Gail: I will admit that I’m in the camp that feels undocumented immigrants who never commit any crimes are not a big problem. In fact, they’ve been a boon to a lot of communities.

Matt: And I will admit that on balance, I like undocumented immigrants. Many of them work twice as hard as native-born Americans (harder than no-account magazine writers, certainly), while sending half their money back home to boot. It’s an arduous life, and I respect them. I’m also well aware of the open-borders crowd’s assertion that undocumenteds commit fewer crimes than American citizens. Which is pretty dopey logic. It’s like saying someone who broke into my house doesn’t misplace my car keys as often as I do. Well, maybe, but they broke into my house. They shouldn’t have been there in the first place in order to misplace my car keys.

Gail: There’s no way I’d pay for a $20 billion wall to protect your car keys. Although I might support a government program to provide you with an app that makes the keys ring when you push it.

It seems to me our borders are well-patrolled already, and I cannot tell you how bored the border patrol folk can be, standing around staring south at nothing all day long. It’s getting very hard to recruit people for the job. Maybe it’ll be easier if we get that pink marble wall you mentioned.
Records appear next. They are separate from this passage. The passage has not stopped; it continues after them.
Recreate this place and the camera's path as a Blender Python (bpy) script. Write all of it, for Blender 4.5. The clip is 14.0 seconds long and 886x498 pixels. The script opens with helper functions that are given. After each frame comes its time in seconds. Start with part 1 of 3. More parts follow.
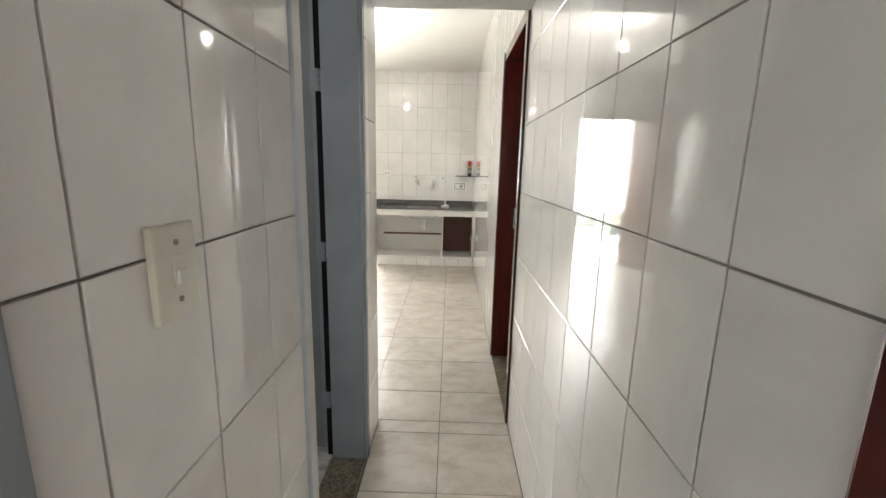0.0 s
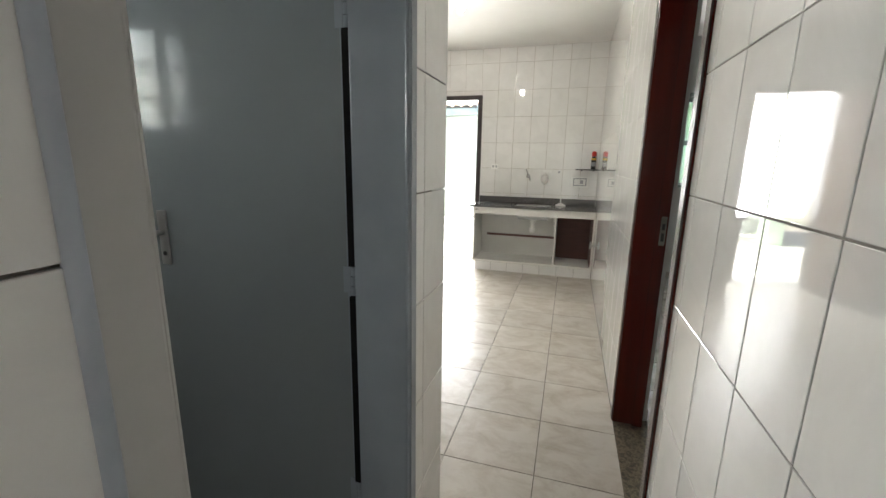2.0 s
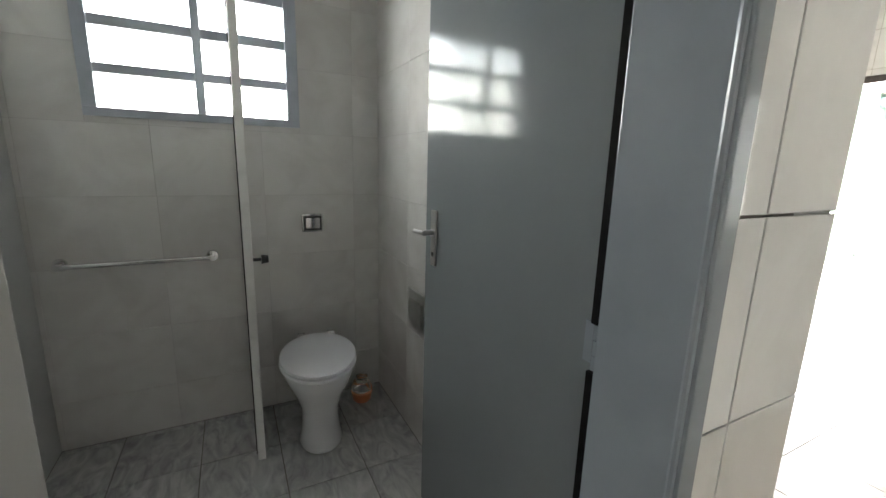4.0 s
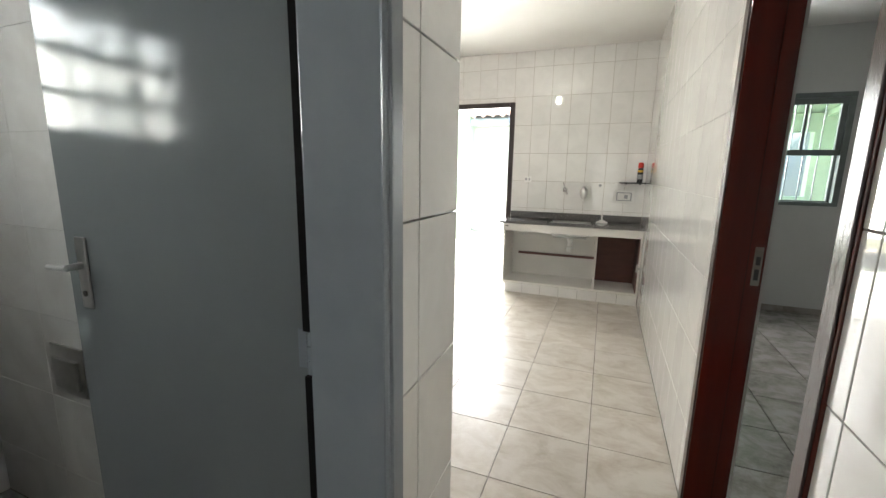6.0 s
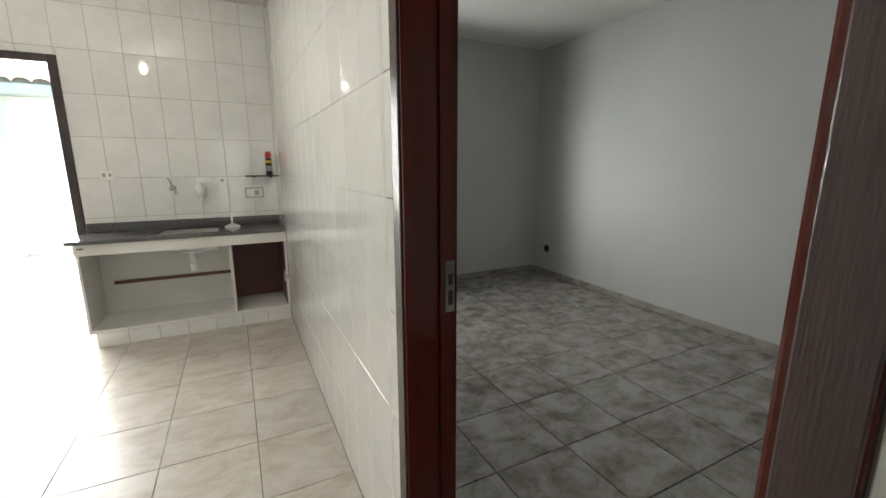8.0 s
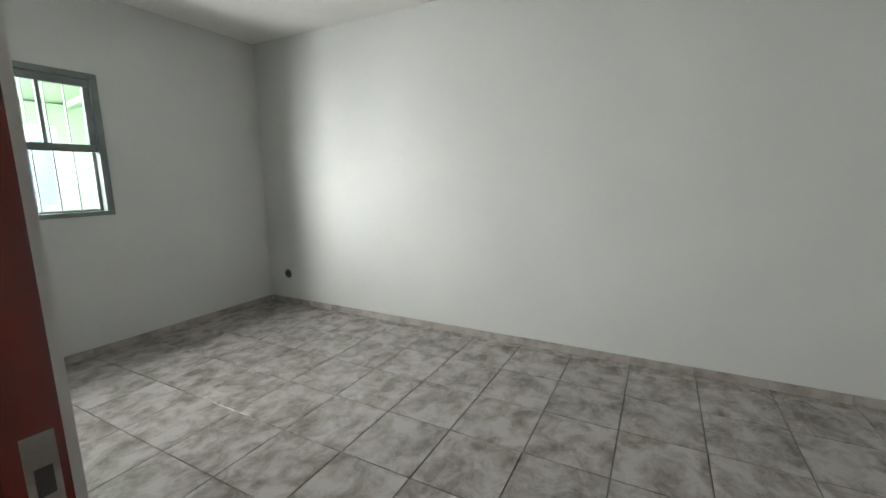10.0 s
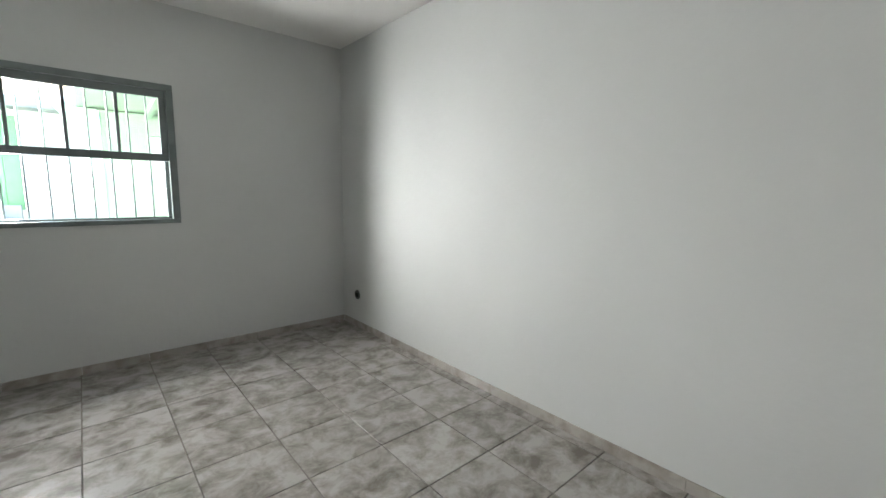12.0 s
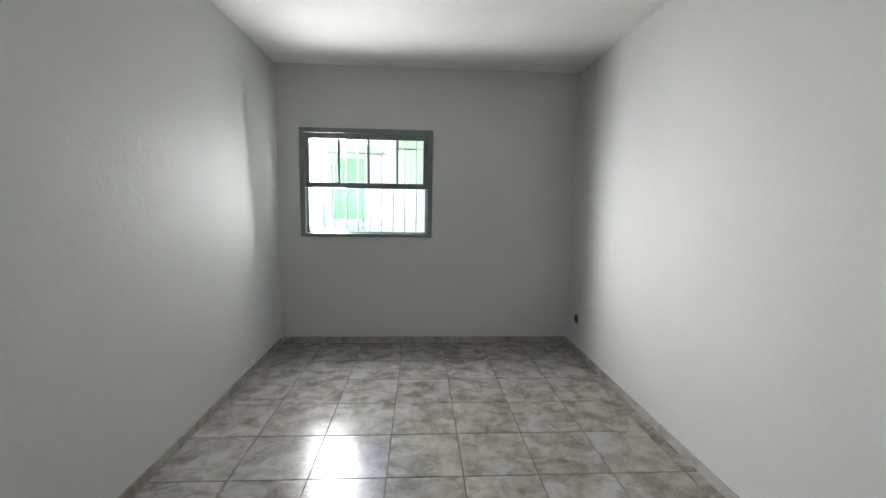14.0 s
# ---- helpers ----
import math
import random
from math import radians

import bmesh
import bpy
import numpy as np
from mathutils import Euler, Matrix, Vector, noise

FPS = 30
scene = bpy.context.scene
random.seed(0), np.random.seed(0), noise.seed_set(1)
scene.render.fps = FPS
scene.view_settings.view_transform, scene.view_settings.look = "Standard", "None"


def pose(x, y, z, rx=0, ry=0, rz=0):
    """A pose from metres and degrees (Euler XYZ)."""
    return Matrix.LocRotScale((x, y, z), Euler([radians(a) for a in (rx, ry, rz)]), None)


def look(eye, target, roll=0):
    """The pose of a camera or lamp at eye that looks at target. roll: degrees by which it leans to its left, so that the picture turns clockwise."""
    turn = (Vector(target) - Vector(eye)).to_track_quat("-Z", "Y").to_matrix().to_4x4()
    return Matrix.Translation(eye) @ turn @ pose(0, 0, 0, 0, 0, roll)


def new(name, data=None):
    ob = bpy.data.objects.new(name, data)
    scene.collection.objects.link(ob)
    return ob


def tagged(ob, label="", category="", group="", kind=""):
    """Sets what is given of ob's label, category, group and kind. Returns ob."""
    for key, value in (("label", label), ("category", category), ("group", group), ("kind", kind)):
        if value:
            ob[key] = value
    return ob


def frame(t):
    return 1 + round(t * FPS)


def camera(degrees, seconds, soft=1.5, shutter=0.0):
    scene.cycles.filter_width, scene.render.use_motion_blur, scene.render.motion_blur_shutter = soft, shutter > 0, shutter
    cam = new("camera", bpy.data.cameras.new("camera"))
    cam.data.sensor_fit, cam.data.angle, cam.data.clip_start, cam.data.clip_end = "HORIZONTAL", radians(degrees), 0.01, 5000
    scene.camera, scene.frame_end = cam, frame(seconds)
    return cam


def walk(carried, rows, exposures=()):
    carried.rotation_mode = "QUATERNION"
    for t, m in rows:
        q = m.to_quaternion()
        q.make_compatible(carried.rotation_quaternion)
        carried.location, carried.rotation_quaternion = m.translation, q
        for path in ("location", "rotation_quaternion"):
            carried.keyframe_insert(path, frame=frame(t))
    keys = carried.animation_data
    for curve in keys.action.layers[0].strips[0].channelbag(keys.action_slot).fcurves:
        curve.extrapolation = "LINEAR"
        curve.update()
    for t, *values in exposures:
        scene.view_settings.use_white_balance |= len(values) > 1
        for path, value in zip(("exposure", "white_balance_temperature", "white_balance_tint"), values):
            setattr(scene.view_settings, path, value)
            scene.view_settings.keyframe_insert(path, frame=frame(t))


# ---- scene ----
cam = camera(94.2, 14.0)
PATH = [
    (0, (0.513, 0.254, 1.397), (0.487, 2.217, 1.01), 1.3),
    (0.5, (0.509, 0.373, 1.387), (0.491, 2.33, 0.975), 1.6),
    (1, (0.485, 0.577, 1.387), (0.388, 2.528, 0.957), 1.7),
    (1.5, (0.504, 0.822, 1.37), (0.222, 2.756, 0.947), 1.5),
    (2, (0.540, 1.009, 1.369), (-0.024, 2.881, 0.947), 1.0),
    (2.5, (0.484, 1.218, 1.365), (-0.477, 2.916, 0.925), 1.2),
    (3, (0.445, 1.390, 1.347), (-0.928, 2.772, 0.894), 1.7),
    (3.2, (0.438, 1.440, 1.344), (-1.063, 2.692, 0.892), 1.7),
    (4.2, (0.447, 1.470, 1.335), (-1.293, 2.347, 0.94), 1.6),
    (5.3, (0.453, 1.392, 1.380), (-0.909, 2.813, 1.026), 1.4),
    (5.5, (0.461, 1.387, 1.374), (-0.719, 2.961, 1.023), 1.2),
    (6, (0.46, 1.437, 1.365), (-0.251, 3.27, 0.998), 1.0),
    (6.5, (0.464, 1.627, 1.370), (0.133, 3.562, 0.984), 0.4),
    (7, (0.467, 1.803, 1.374), (0.512, 3.762, 0.974), 0.2),
    (7.5, (0.441, 2.025, 1.372), (0.863, 3.938, 0.968), 0.1),
    (8, (0.497, 2.241, 1.367), (1.375, 3.994, 0.973), -0.1),
    (8.5, (0.588, 2.406, 1.388), (1.888, 3.877, 1.002), -0.2),
    (9, (0.619, 2.552, 1.381), (2.28, 3.61, 1.026), -0.4),
    (9.2, (0.623, 2.583, 1.378), (2.366, 3.5, 1.03), -0.5),
    (11.3, (1.63, 2.696, 1.339), (3.337, 3.706, 1.081), -0.5),
    (11.5, (1.749, 2.662, 1.341), (3.364, 3.814, 1.084), -0.5),
    (12, (1.956, 2.635, 1.38), (3.263, 4.124, 1.106), 0.9),
    (12.5, (2.163, 2.629, 1.407), (3.11, 4.369, 1.135), 1.5),
    (13, (2.307, 2.571, 1.423), (2.898, 4.463, 1.16), 1.5),
    (13.5, (2.401, 2.441, 1.446), (2.716, 4.4, 1.198), 1.3),
    (14, (2.432, 2.363, 1.461), (2.547, 4.347, 1.236), 1.0),
]
EXPOSURES = [(0.0, 3.4, 6600, 10.5), (1.0, 3.2, 6500, 9.5), (1.5, 3.03, 6450, 9.5), (2.0, 2.93, 6450, 9.5), (3.0, 3.4, 6450, 10), (5.5, 3.35, 6400, 9.5), (6.0, 3.1, 6450, 9.5), (7.0, 2.85, 6400, 9.5),
             (7.5, 2.72, 6400, 9.5), (8.0, 2.85, 6450, 8.5), (8.5, 3.25, 6450, 8.5), (9.2, 3.8, 6400, 8.5), (11.5, 4.0, 6300, 10.5), (12.5, 3.85, 6300, 10.5), (14.0, 3.8, 6300, 10.5)]
walk(cam, [(t, look(eye, target, roll)) for t, eye, target, roll in PATH], EXPOSURES)

# ---- light ----
world = bpy.data.worlds.new("sky")
scene.world = world
world.use_nodes = True
wn = world.node_tree
sky = wn.nodes.new("ShaderNodeTexSky")
sky.sky_type = "NISHITA"
sky.sun_disc = False
SUN_EL, SUN_AZ = radians(55), radians(98)
sky.sun_elevation, sky.sun_rotation = SUN_EL, SUN_AZ
wn.links.new(sky.outputs[0], wn.nodes["Background"].inputs[0])
wn.nodes["Background"].inputs[1].default_value = 0.11
sun = new("sun", bpy.data.lights.new("sun", "SUN"))
sun.data.energy, sun.data.angle, sun.data.color = 5.0, radians(0.6), (1.0, 0.95, 0.88)
sun_way = Vector((math.sin(SUN_AZ) * math.cos(SUN_EL), math.cos(SUN_AZ) * math.cos(SUN_EL), math.sin(SUN_EL)))
sun.matrix_world = look(sun_way * 30, (0, 0, 0))


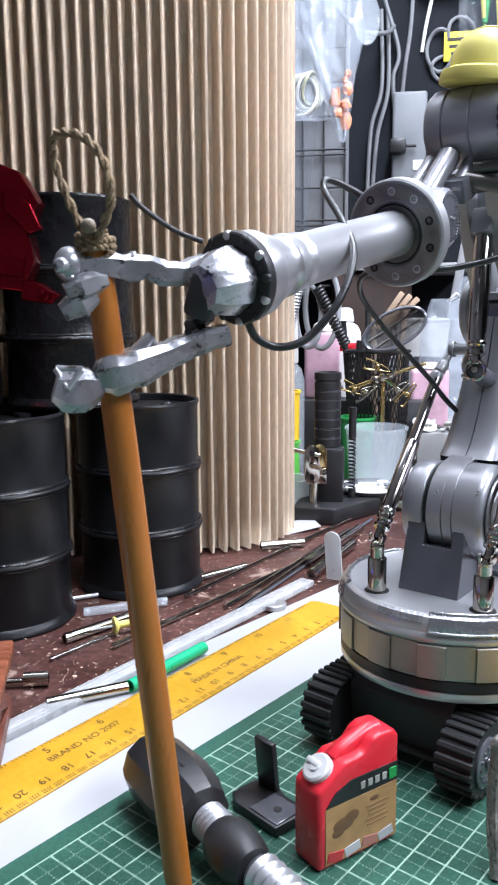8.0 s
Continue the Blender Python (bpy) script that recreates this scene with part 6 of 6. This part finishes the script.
for dx in (0, 7, -7):
    bm = bmesh.new()
    lathe(bm, [(2.2, -4), (3.6, -3), (3.6, 3), (2.2, 4)], (53 + dx, 795, 99 + 0.3 * dx), (0.4, 1, 0.1 * dx), 14)
    box(bm, (8, 1.6, 3.4), (53 + dx, 790.5, 99 + 0.3 * dx), (0, 20 * dx, 0), soft=0.6)
    part("knuckle", bm, NICKEL, arms, "bright wing screw")
bm = bmesh.new()
rod(bm, (53, 797, 0), (53, 797, 99), 2.0, seg=12)
part("stem", bm, BRASS, arms)
for k in range(3):
    bm = bmesh.new()
    box(bm, (5, 3, 40), (0, 0, 20), soft=0.8)
    single("wooden_peg", bm, material("pale_beech", (0.46, 0.33, 0.23), 0.6, 0, 0.2, 60), at(47 + 4 * k, 832 + 3 * k, 148 - 8, 0, 0, 34 + 6 * k), "pale wooden peg sticking out of the basket", "peg", "pegs")

bag((122, 915, 168), 66, 120, 0.1, 21.0, "crumpled clear plastic bag standing on the case", 4, 18)
bag((150, 925, 190), 60, 142, 0.1, 27.0, "tall crumpled clear plastic bag standing on the case", -6, 20)

block("brown_carton", (84, 44, 124), (38, 1012, 72), material("brown_card_box", (0.036, 0.018, 0.013), 0.7, 0, 0.5, 30, 0.2, 200), "brown cardboard carton standing at the back", "carton", soft=1, rz=12)
block("grey_carton", (84, 84, 62), (106, 990, 45), material("grey_card_box", (0.20, 0.20, 0.21), 0.8, 0, 0.3, 30, 0.2, 200), "grey cardboard carton on the tool case", "carton", soft=1, rz=-8)

# a tablet at the far end of the bench, whose blue screen shows in the glossy paint
tablet = base("tablet", at(-742, -124, 0.5, 31), "dark tablet with a lit blue screen, propped on the bench", "tablet")
glow = material("lit_blue_screen", (0.02, 0.02, 0.04), 0.3)
glow.node_tree.nodes["Principled BSDF"].inputs["Emission Color"].default_value = (0.10, 0.13, 1.0, 1)
glow.node_tree.nodes["Principled BSDF"].inputs["Emission Strength"].default_value = 3.2
bm = bmesh.new()
box(bm, (9, 68, 86), (0, 0, 43), soft=3, steps=2)
part("case", bm, BLACK, tablet)
bm = bmesh.new()
box(bm, (1.0, 56, 76), (4.9, 0, 42), soft=0.3)
part("screen", bm, glow, tablet, "lit blue screen")
bm = bmesh.new()
box(bm, (6, 50, 80), (-22, 0, 37), (0, 26, 0), soft=1)
part("stand", bm, BLACK, tablet)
Matt: Or maybe they should just bring a book. I suggest Donald Trump’s 2007 offering, “Think BIG and Kick Ass in Business and Life.” I haven’t read it, but I suspect Trump hasn’t either. One can make a case, as you do, that the physical and fiscal realities of building a wall render the project moronic. Forget the pragmatic hurdles, such as navigating terrain like Texas’s Big Bend country. The eminent domain takings alone that would be required to pull it off would give libertarian-leaners like me cold sweats. But maybe all the flapjaw dedicated to the wall hasn’t been such a bad advertisement for America after all, since illegal immigration hasn’t merely continued to fall under Trump, as you suggest. Some accounts have it down by a whopping 67 percent over last year at this time.

Can Trump claim credit for that because of all the bluster and gunsmoke he’s directed at the subject, before the pink marble has even been quarried? He will, of course. And he’d be a fool not to. Is there any place you’d like to see a wall built? I vote for building one around Silicon Valley. Not to keep illegals out, but to keep the tech nerds in. They’re killing more of our jobs than China or Mexico ever could.

Gail: Why doesn’t anybody ever talk about building a wall along the Canadian border? We have to cut down on all the illegal drug traffic involving people who attempt to get their prescriptions filled at reasonable prices. Terrible problem.

Matt: The list of Canadians I would like to deport is long: Drake, Justin Bieber, Nickelback, and those are just the singers. But I once wrote a 5,400-word piece titled “Welcome to Canada: The Great White Waste of Time.” Canadians were not amused. If anyone builds a wall on our northern border, it will likely be Canada, keeping me out.

Gail: Just want to make sure we don’t carry this into domestic life. I’d hate to come to a point where I’m banned at the border of the Great Kansas Curtain.

It’s been a pleasure talking with you, Matt. Hope we can get together again soon. Meanwhile, enjoy that fly fishing.

Matt: The pleasure was all mine. If they ever wall off Kansas to you, I’ll bring the ladder.